AGTAW welders typically comprise a weldhead including a tungsten electrode which is automatically movable around a workpiece by means of one or more servomotors, a power supply for supplying up to 300 amps of current to the tungsten electrode in the weldhead, a water cooling system for circulating water through the weldhead in order to cool it during a welding operation, and a control circuit assembly including a programmer for controlling the electrical characteristics of the output of the power supply connected to the tungsten electrode. Such AGTAW welders further include a source of inert gas connected to the weldhead for displacing corrosive atmospheric oxygen away from the molten puddle created during a welding operation, as well as a feeding mechanism for feeding weld wire to the working end of the tungsten electrode. The wire feeding mechanism in turn includes a motor for driving the wire at a selected speed (which may be as high as 100 inches per minute), and a motor control circuit which receives commands from the control circuit assembly of the welder.
While the control circuit assembly coordinates the various servomotors which move the weldhead and feed the weld wire to the working end of the tungsten electrode, its most important function for the purposes of this application is to control of the electrical characteristics of the output of the power supply.
Generally speaking, such control circuit assemblies regulate the output of a power supply by maintaining the current of the output at a desired level, while allowing the voltage to vary. To effect such current level control, the output of the power supply includes a shunt resistor across which are the connected the leads of an ammeter which forms part of the control circuit assembly. While the shunt resistor is characterized by a low level of resistance to minimize its interference with the output of the power supply, the voltage drop across it, which is typically only one millivolt per 100 amps, is still readily measurable by the ammeter of the control circuit assembly. In operation, the combination of the shunt resistor and the ammeter form a closed feedback loop which cooperates with various switching transistors in the control circuit assembly to maintain the amperage of the output of the power supply at a level which is set by a thumbwheel switch located in the programmer.
To control the characteristics of the current output, the control circuit assembly further includes a current pulser for pulsing the output current between a relatively low "background" current and a relatively higher "working" current. In a typical AGTAW welding operation, the background current may be 90 amps, while the working current might be 180 amps. The switching frequency between the background and working currents may be adjusted by the programmer to a maximum frequency of about ten cycles per second. The periodic use of a low background current between pulses of a working current maintains the molten puddle created by the electric arc in a semi-solid condition so that molten metal will not flow out of the situs of the weld from gravity if the weld site is tilted or inverted.

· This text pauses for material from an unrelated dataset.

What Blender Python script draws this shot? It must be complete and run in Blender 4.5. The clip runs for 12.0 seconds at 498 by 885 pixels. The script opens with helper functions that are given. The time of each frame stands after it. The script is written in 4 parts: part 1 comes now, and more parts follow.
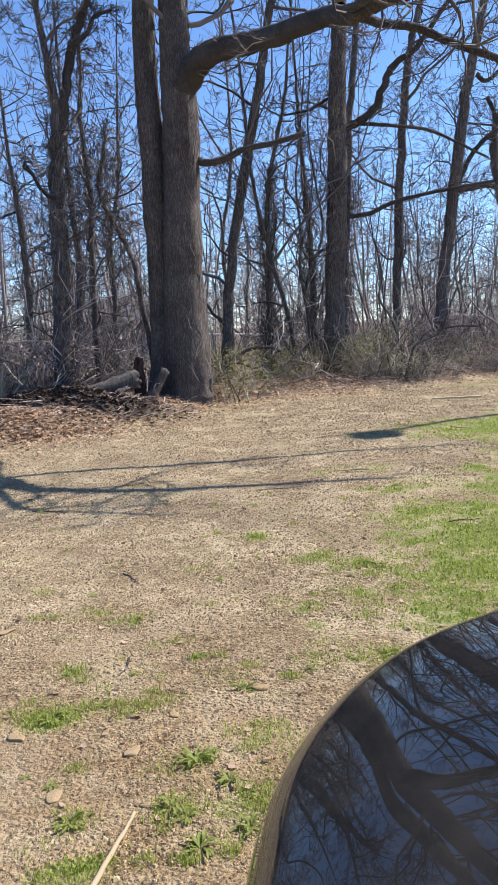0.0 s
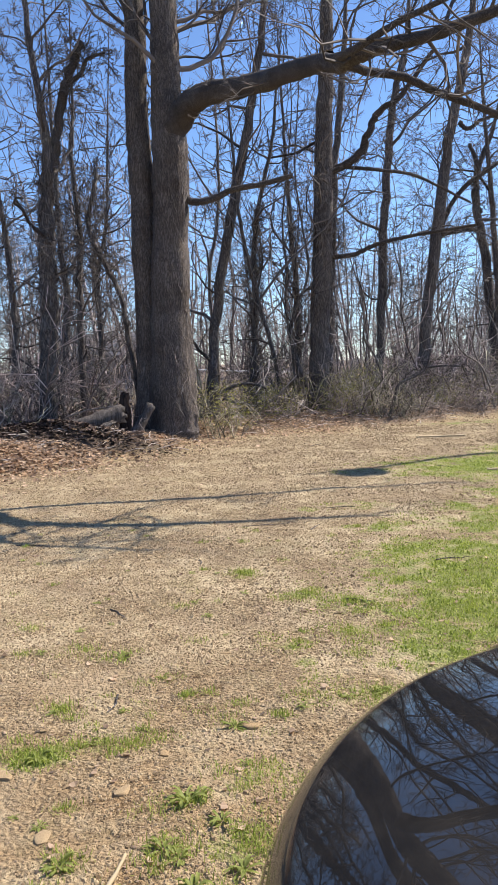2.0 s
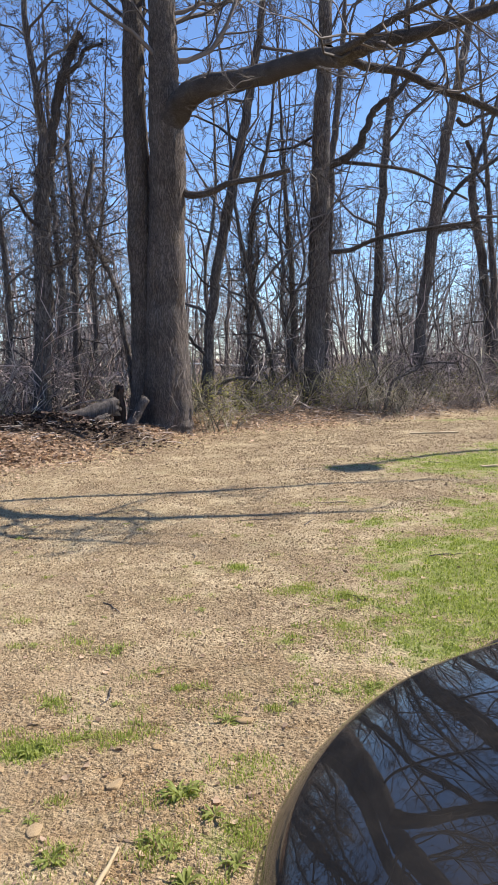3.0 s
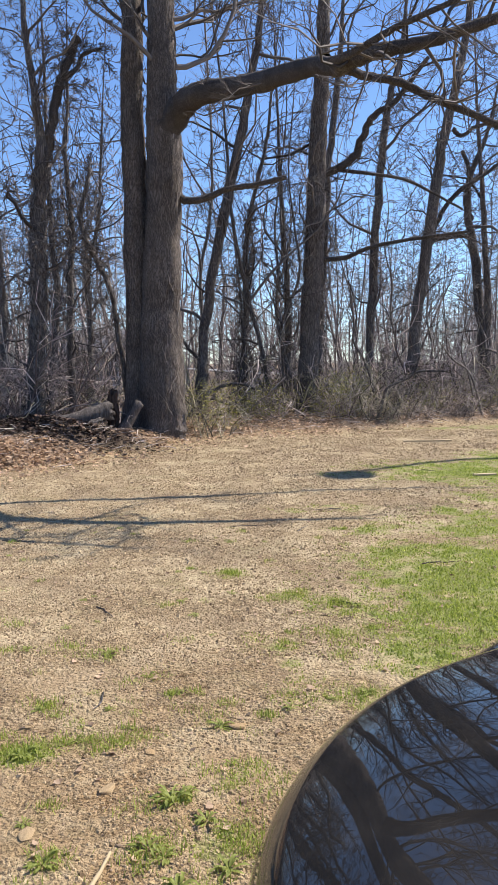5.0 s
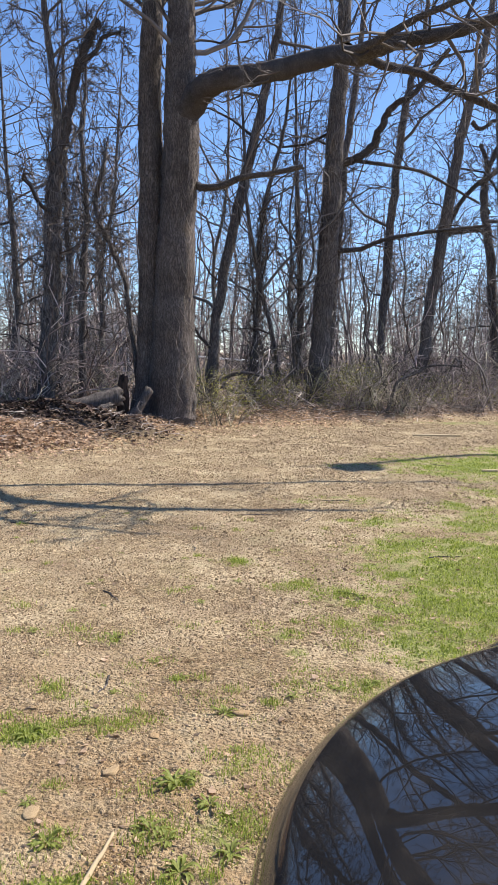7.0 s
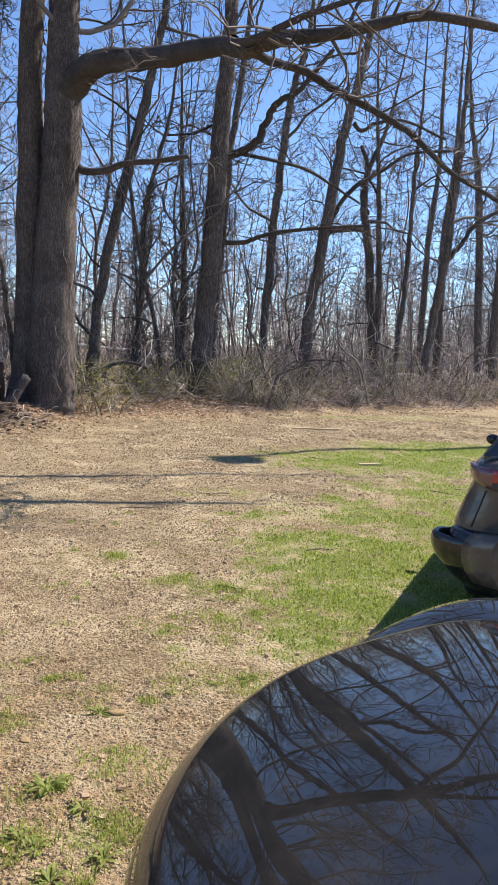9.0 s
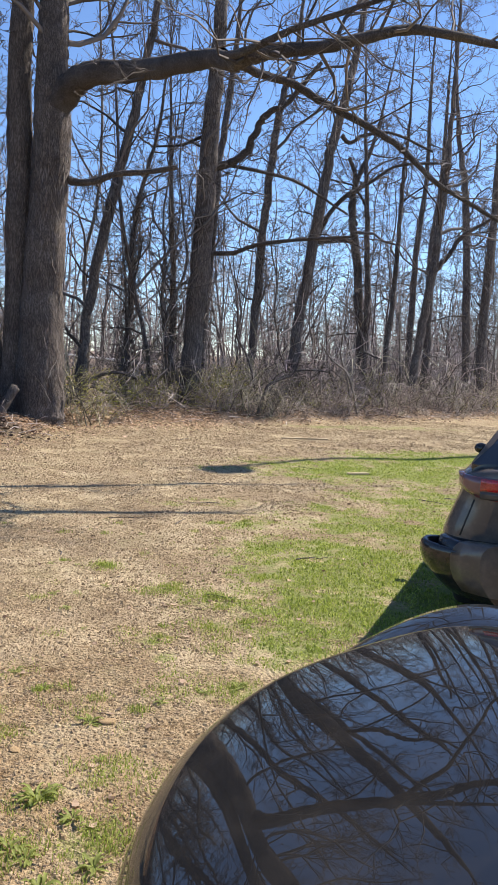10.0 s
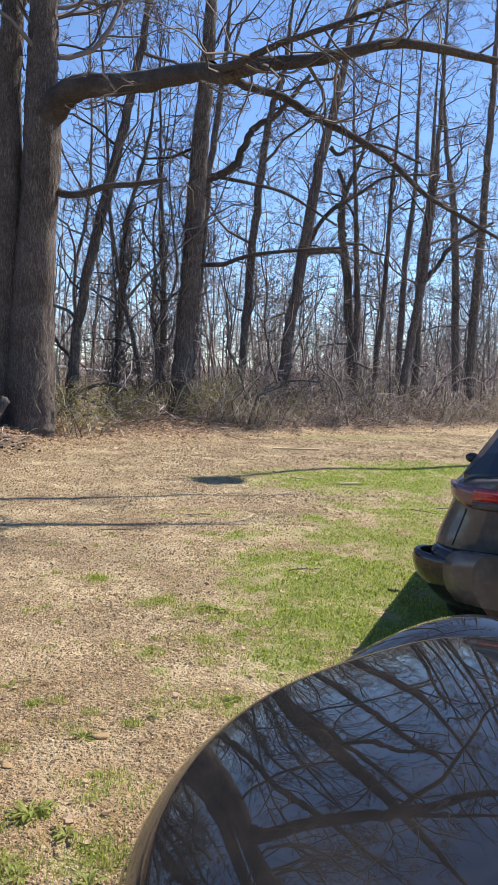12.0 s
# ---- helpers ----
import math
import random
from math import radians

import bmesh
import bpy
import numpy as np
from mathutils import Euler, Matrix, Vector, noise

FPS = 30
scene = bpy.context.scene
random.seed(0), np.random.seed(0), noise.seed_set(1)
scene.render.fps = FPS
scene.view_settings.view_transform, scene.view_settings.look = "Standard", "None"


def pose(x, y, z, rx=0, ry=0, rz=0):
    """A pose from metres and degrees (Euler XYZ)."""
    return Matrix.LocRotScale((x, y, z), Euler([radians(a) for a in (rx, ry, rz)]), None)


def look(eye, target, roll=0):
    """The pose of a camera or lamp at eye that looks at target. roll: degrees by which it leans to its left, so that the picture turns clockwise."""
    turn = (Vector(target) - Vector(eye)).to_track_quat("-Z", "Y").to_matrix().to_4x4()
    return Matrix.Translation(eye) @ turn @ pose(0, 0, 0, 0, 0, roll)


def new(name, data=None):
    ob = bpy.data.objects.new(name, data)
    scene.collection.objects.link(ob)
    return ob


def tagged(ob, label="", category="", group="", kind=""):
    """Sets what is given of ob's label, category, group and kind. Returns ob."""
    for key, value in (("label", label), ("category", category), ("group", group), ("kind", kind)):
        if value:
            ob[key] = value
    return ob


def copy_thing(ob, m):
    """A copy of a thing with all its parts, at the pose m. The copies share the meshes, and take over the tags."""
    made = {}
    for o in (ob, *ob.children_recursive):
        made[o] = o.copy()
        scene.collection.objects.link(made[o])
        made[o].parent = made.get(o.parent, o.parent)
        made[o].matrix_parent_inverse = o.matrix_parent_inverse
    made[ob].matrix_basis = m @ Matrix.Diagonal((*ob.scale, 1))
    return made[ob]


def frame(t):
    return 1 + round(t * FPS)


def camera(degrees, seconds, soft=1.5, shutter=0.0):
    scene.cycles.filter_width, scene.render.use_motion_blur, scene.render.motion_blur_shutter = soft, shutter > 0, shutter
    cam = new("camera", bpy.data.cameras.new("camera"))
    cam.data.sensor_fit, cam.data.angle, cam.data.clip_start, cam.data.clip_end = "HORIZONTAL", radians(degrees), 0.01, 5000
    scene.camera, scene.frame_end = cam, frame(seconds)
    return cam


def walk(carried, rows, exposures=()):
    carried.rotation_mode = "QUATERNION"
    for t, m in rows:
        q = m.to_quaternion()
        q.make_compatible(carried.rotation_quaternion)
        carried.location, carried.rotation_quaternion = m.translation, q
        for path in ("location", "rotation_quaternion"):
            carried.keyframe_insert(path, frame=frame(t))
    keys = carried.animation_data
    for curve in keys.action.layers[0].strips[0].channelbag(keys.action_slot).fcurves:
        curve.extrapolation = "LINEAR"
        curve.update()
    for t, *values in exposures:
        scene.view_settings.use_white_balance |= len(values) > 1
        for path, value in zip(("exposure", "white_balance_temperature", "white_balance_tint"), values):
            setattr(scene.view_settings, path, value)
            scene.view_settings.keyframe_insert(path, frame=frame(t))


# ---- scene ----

Finally, the programmer of a control circuit assembly of a typical AGTAW welder includes an upslope and downslope circuit for linearly ramping the current level of the arc over a time period which is typically between about four and ten seconds. In addition to helping the operator of the welder "get started" in producing the desired weld, the downsloping characteristics of this circuit prevent cracks from occurring in the molten puddle at the termination of the welding operation by shutting off the current in a gradual (as opposed to abrupt) manner.
In contrast to AGTAW welders, AGMAW welders use the weld wire itself as the electrode in the weldhead. Such direct melting of the weld wire itself, in combination with the higher outputs associated with AGMAW power supplies, allows AGMAW welders to deposit far more metal in a shorter period of time than AGTAW welders. While a AGTAW welder may be able to deposit 100 inches of weld wire per minute, a AGMAW welder is capable of depositing up to 1,000 inches of such weld wire per minute. Because most industrial welding operations do not require such quick and large depositions of metal, AGTAW welders are far more common in the industrial marketplace than AGMAW welders. This fact, coupled with the need for higher capacity (and hence more costly) power supplies in AGMAW welders, renders AGMAW welders substantially more expensive than AGTAW welders. Yet there are some welding operations which, in order to be performed in a practical and cost efficient way, necessarily require the high deposition rate which can only be achieved with a AGMAW welder. While combined AGTAW/AGMAW welders are known in the prior art, such welders are at least as costly as AGMAW welders since they incorporate all of the components of an ordinary AGMAW welder. While it has been proposed to avoid the high cost of purchasing commercially available AGMAW welders by modifying an existing AGTAW welder so that it has AGMAW capabilities, thus far there has been no known way to effect such a conversion easily, inexpensively, and reversibly so that the AGTAW capabilities of the welder may be reclaimed. The difficulties of converting a AGTAW welder into a AGMAW welder go far beyond the provision of a higher capacity power supply and a faster wire feed motor. For example, to accommodate the high rate of weld wire deposition, the current pulser of a AGMAW welder must be capable of operating at frequencies of up to 900 cycles per second which is much higher than the 9.9 cycles per second capacity of AGTAW welder current pulsers. Additionally, n order to prevent the weld wire from being frozen in the weld puddle at the termination of the welding operation, a burnback circuit must be provided that burns the weld wire back from the puddle at this juncture.
Clearly there is a need for a welding system which is capable of inexpensively and easily converting readily available and low-cost AGTAW welders into AGMAW welders. Ideally, such a system would allow the converted AGMAW welder to be converted back into a AGTAW welder so that the AGTAW capabilities of the welder are not lost.